__PROBLEM STATEMENT__. Reproduce the listing exactly, with no pictures in your copy.

__RECORDED DATA__.
+ + +
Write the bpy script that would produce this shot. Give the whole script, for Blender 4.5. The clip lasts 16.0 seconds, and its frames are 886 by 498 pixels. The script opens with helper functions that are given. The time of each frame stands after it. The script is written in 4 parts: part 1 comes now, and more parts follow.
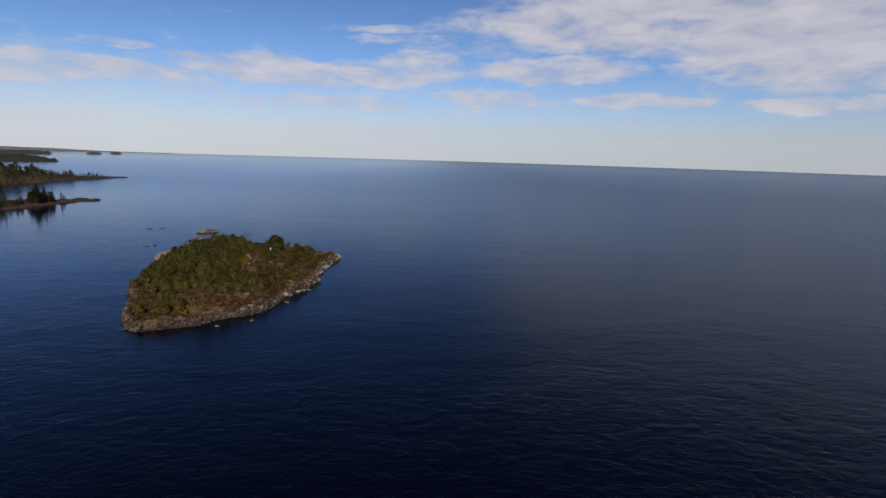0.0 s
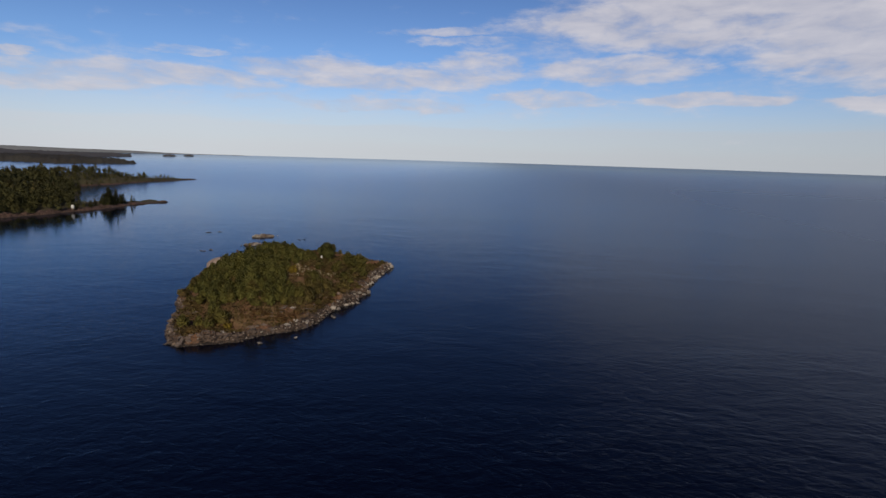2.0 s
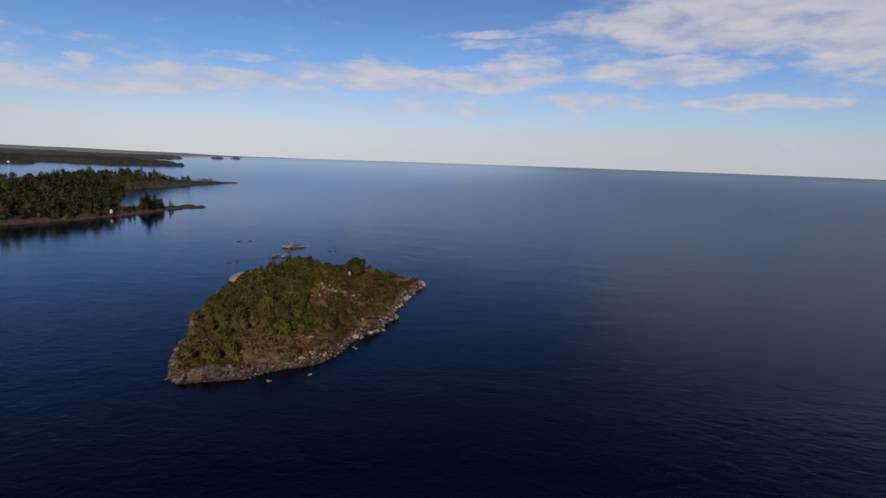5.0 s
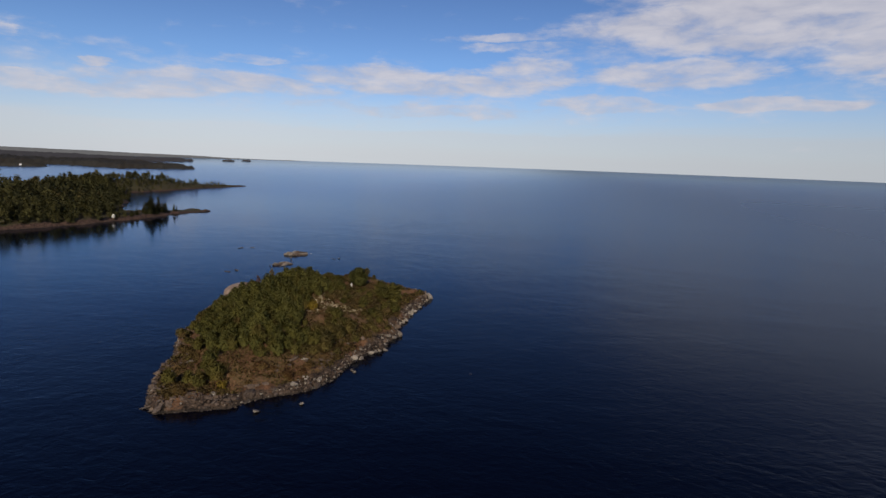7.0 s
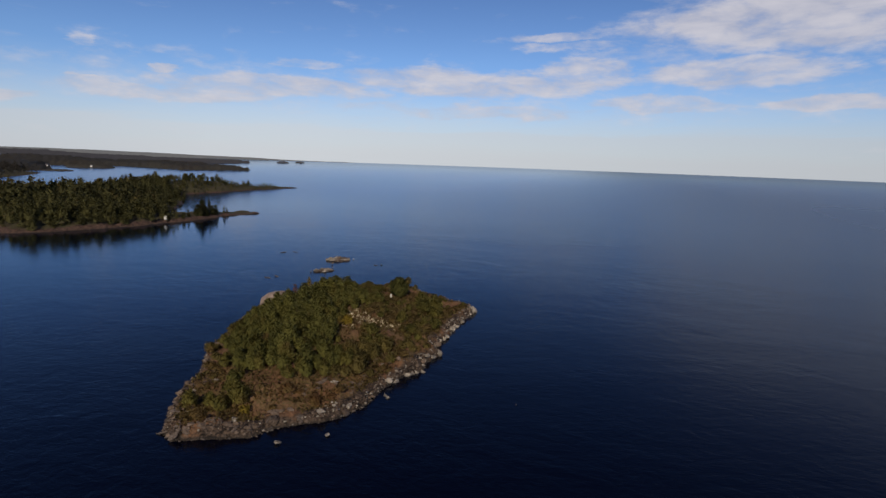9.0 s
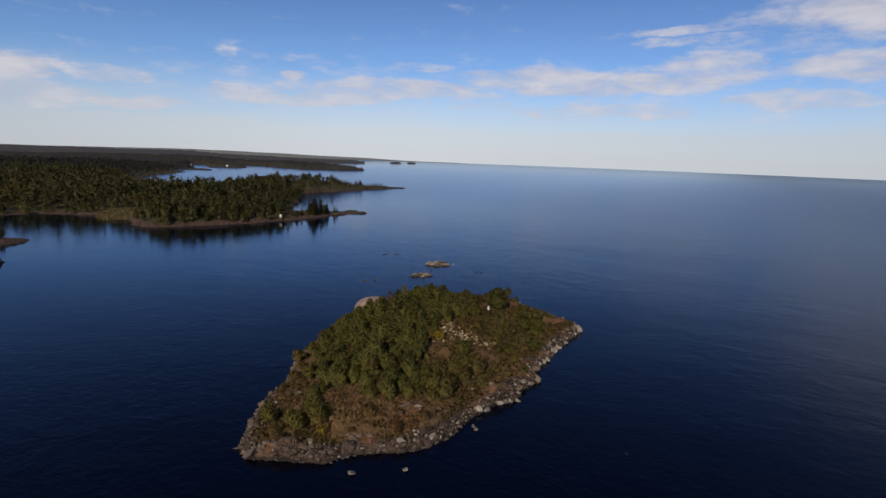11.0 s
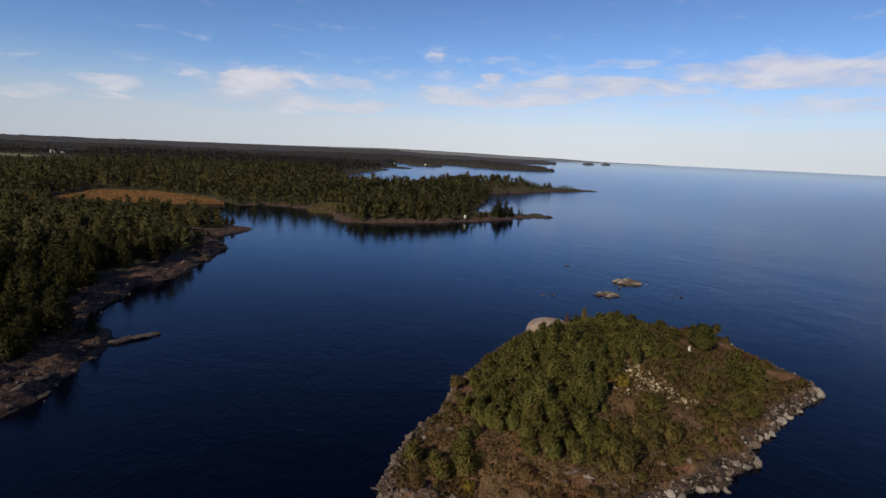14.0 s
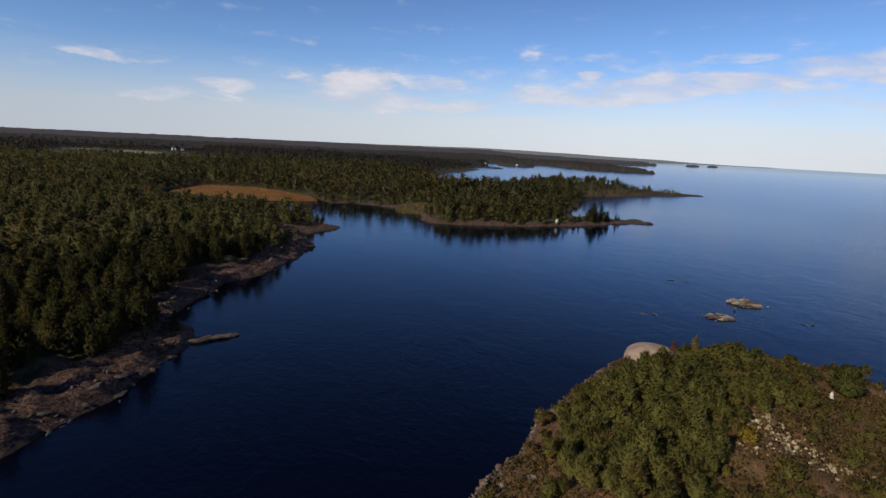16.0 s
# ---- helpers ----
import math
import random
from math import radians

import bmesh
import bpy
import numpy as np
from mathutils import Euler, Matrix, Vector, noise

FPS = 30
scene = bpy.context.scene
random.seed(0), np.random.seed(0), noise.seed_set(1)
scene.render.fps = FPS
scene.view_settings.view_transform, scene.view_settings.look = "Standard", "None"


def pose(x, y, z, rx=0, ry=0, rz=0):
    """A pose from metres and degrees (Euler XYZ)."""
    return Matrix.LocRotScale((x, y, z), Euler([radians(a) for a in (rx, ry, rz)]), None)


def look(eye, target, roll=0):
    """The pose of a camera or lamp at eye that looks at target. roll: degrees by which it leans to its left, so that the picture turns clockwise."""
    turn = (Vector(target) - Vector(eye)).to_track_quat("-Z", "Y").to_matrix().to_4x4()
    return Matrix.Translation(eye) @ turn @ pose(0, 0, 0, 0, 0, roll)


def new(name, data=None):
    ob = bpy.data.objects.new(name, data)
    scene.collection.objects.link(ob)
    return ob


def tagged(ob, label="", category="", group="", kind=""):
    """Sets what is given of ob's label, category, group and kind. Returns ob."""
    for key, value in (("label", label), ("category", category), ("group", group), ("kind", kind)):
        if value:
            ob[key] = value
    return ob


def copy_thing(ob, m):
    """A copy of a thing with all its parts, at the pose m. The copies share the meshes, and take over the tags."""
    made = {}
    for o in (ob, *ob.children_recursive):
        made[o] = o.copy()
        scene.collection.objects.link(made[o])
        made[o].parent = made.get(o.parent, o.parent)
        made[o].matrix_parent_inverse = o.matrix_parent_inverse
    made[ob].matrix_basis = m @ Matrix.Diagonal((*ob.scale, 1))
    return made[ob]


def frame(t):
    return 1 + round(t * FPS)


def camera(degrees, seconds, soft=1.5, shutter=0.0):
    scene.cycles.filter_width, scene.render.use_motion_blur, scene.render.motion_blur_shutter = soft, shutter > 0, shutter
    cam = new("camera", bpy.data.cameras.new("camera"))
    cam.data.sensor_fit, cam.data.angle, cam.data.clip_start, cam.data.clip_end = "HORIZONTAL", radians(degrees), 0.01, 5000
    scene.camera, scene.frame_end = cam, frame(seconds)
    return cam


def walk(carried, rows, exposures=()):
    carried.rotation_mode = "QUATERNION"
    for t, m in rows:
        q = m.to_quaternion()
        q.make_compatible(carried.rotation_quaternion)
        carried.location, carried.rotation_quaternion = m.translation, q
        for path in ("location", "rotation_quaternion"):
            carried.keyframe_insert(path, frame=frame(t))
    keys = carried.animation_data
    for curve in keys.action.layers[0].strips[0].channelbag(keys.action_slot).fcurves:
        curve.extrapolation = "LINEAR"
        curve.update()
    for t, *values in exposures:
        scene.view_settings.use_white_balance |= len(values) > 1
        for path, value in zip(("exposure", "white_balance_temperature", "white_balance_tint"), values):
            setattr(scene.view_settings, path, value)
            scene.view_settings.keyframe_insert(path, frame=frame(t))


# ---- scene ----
# ---- the camera and its flight: t, x, y, z, yaw, pitch, roll ----
PATH = [
    (0.0, -0.00, -0.00, 45.00, 0.00, -9.95, 1.74),
    (0.5, -0.08, 3.22, 45.30, 1.35, -9.94, 1.66),
    (1.0, -0.19, 6.40, 45.64, 2.89, -9.91, 1.76),
    (1.5, -0.35, 9.52, 46.02, 4.43, -9.94, 1.73),
    (2.0, -0.51, 12.63, 46.43, 6.11, -9.94, 1.71),
    (2.5, -0.68, 15.76, 46.83, 7.29, -9.97, 1.73),
    (3.0, -0.87, 18.92, 47.31, 8.40, -9.95, 1.77),
    (3.5, -1.05, 22.07, 47.77, 9.08, -9.90, 1.86),
    (4.0, -1.26, 25.18, 48.23, 9.61, -9.86, 1.86),
    (6.5, -3.11, 39.94, 49.54, 11.24, -9.57, 2.06),
    (7.0, -3.54, 43.05, 49.65, 11.48, -9.50, 2.01),
    (7.5, -3.99, 46.13, 49.80, 11.78, -9.45, 2.03),
    (8.0, -4.47, 49.21, 50.02, 12.57, -9.42, 2.05),
    (8.5, -4.93, 52.29, 50.25, 14.39, -9.47, 2.03),
    (9.0, -5.35, 55.46, 50.51, 16.73, -9.52, 1.97),
    (11.5, -9.55, 70.98, 51.24, 31.58, -9.95, 2.17),
    (12.0, -10.95, 73.70, 51.45, 34.88, -10.05, 2.25),
    (12.5, -12.38, 76.40, 51.65, 38.05, -10.18, 2.32),
    (13.0, -13.97, 79.02, 51.89, 41.46, -10.34, 2.40),
    (13.5, -15.66, 81.53, 52.03, 44.97, -10.48, 2.46),
    (14.0, -17.52, 83.89, 52.04, 48.45, -10.62, 2.49),
    (14.5, -19.61, 86.12, 52.06, 52.09, -10.77, 2.58),
    (15.0, -21.96, 88.23, 52.14, 55.11, -10.93, 2.60),
    (15.5, -24.55, 90.23, 52.20, 57.27, -11.06, 2.69),
    (16.0, -27.25, 92.19, 52.22, 58.10, -11.09, 2.82),
]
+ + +
__ANSWER TO THE PROBLEM__.
Write the bpy script that would produce this shot. Give the whole script, for Blender 4.5. The clip lasts 16.0 seconds, and its frames are 886 by 498 pixels. The script opens with helper functions that are given. The time of each frame stands after it. The script is written in 4 parts: part 1 comes now, and more parts follow.
0.0 s
2.0 s
5.0 s
7.0 s
9.0 s
11.0 s
14.0 s
16.0 s
# ---- helpers ----
import math
import random
from math import radians

import bmesh
import bpy
import numpy as np
from mathutils import Euler, Matrix, Vector, noise

FPS = 30
scene = bpy.context.scene
random.seed(0), np.random.seed(0), noise.seed_set(1)
scene.render.fps = FPS
scene.view_settings.view_transform, scene.view_settings.look = "Standard", "None"


def pose(x, y, z, rx=0, ry=0, rz=0):
    """A pose from metres and degrees (Euler XYZ)."""
    return Matrix.LocRotScale((x, y, z), Euler([radians(a) for a in (rx, ry, rz)]), None)


def look(eye, target, roll=0):
    """The pose of a camera or lamp at eye that looks at target. roll: degrees by which it leans to its left, so that the picture turns clockwise."""
    turn = (Vector(target) - Vector(eye)).to_track_quat("-Z", "Y").to_matrix().to_4x4()
    return Matrix.Translation(eye) @ turn @ pose(0, 0, 0, 0, 0, roll)


def new(name, data=None):
    ob = bpy.data.objects.new(name, data)
    scene.collection.objects.link(ob)
    return ob


def tagged(ob, label="", category="", group="", kind=""):
    """Sets what is given of ob's label, category, group and kind. Returns ob."""
    for key, value in (("label", label), ("category", category), ("group", group), ("kind", kind)):
        if value:
            ob[key] = value
    return ob


def copy_thing(ob, m):
    """A copy of a thing with all its parts, at the pose m. The copies share the meshes, and take over the tags."""
    made = {}
    for o in (ob, *ob.children_recursive):
        made[o] = o.copy()
        scene.collection.objects.link(made[o])
        made[o].parent = made.get(o.parent, o.parent)
        made[o].matrix_parent_inverse = o.matrix_parent_inverse
    made[ob].matrix_basis = m @ Matrix.Diagonal((*ob.scale, 1))
    return made[ob]


def frame(t):
    return 1 + round(t * FPS)


def camera(degrees, seconds, soft=1.5, shutter=0.0):
    scene.cycles.filter_width, scene.render.use_motion_blur, scene.render.motion_blur_shutter = soft, shutter > 0, shutter
    cam = new("camera", bpy.data.cameras.new("camera"))
    cam.data.sensor_fit, cam.data.angle, cam.data.clip_start, cam.data.clip_end = "HORIZONTAL", radians(degrees), 0.01, 5000
    scene.camera, scene.frame_end = cam, frame(seconds)
    return cam


def walk(carried, rows, exposures=()):
    carried.rotation_mode = "QUATERNION"
    for t, m in rows:
        q = m.to_quaternion()
        q.make_compatible(carried.rotation_quaternion)
        carried.location, carried.rotation_quaternion = m.translation, q
        for path in ("location", "rotation_quaternion"):
            carried.keyframe_insert(path, frame=frame(t))
    keys = carried.animation_data
    for curve in keys.action.layers[0].strips[0].channelbag(keys.action_slot).fcurves:
        curve.extrapolation = "LINEAR"
        curve.update()
    for t, *values in exposures:
        scene.view_settings.use_white_balance |= len(values) > 1
        for path, value in zip(("exposure", "white_balance_temperature", "white_balance_tint"), values):
            setattr(scene.view_settings, path, value)
            scene.view_settings.keyframe_insert(path, frame=frame(t))


# ---- scene ----
# ---- the camera and its flight: t, x, y, z, yaw, pitch, roll ----
PATH = [
    (0.0, -0.00, -0.00, 45.00, 0.00, -9.95, 1.74),
    (0.5, -0.08, 3.22, 45.30, 1.35, -9.94, 1.66),
    (1.0, -0.19, 6.40, 45.64, 2.89, -9.91, 1.76),
    (1.5, -0.35, 9.52, 46.02, 4.43, -9.94, 1.73),
    (2.0, -0.51, 12.63, 46.43, 6.11, -9.94, 1.71),
    (2.5, -0.68, 15.76, 46.83, 7.29, -9.97, 1.73),
    (3.0, -0.87, 18.92, 47.31, 8.40, -9.95, 1.77),
    (3.5, -1.05, 22.07, 47.77, 9.08, -9.90, 1.86),
    (4.0, -1.26, 25.18, 48.23, 9.61, -9.86, 1.86),
    (6.5, -3.11, 39.94, 49.54, 11.24, -9.57, 2.06),
    (7.0, -3.54, 43.05, 49.65, 11.48, -9.50, 2.01),
    (7.5, -3.99, 46.13, 49.80, 11.78, -9.45, 2.03),
    (8.0, -4.47, 49.21, 50.02, 12.57, -9.42, 2.05),
    (8.5, -4.93, 52.29, 50.25, 14.39, -9.47, 2.03),
    (9.0, -5.35, 55.46, 50.51, 16.73, -9.52, 1.97),
    (11.5, -9.55, 70.98, 51.24, 31.58, -9.95, 2.17),
    (12.0, -10.95, 73.70, 51.45, 34.88, -10.05, 2.25),
    (12.5, -12.38, 76.40, 51.65, 38.05, -10.18, 2.32),
    (13.0, -13.97, 79.02, 51.89, 41.46, -10.34, 2.40),
    (13.5, -15.66, 81.53, 52.03, 44.97, -10.48, 2.46),
    (14.0, -17.52, 83.89, 52.04, 48.45, -10.62, 2.49),
    (14.5, -19.61, 86.12, 52.06, 52.09, -10.77, 2.58),
    (15.0, -21.96, 88.23, 52.14, 55.11, -10.93, 2.60),
    (15.5, -24.55, 90.23, 52.20, 57.27, -11.06, 2.69),
    (16.0, -27.25, 92.19, 52.22, 58.10, -11.09, 2.82),
]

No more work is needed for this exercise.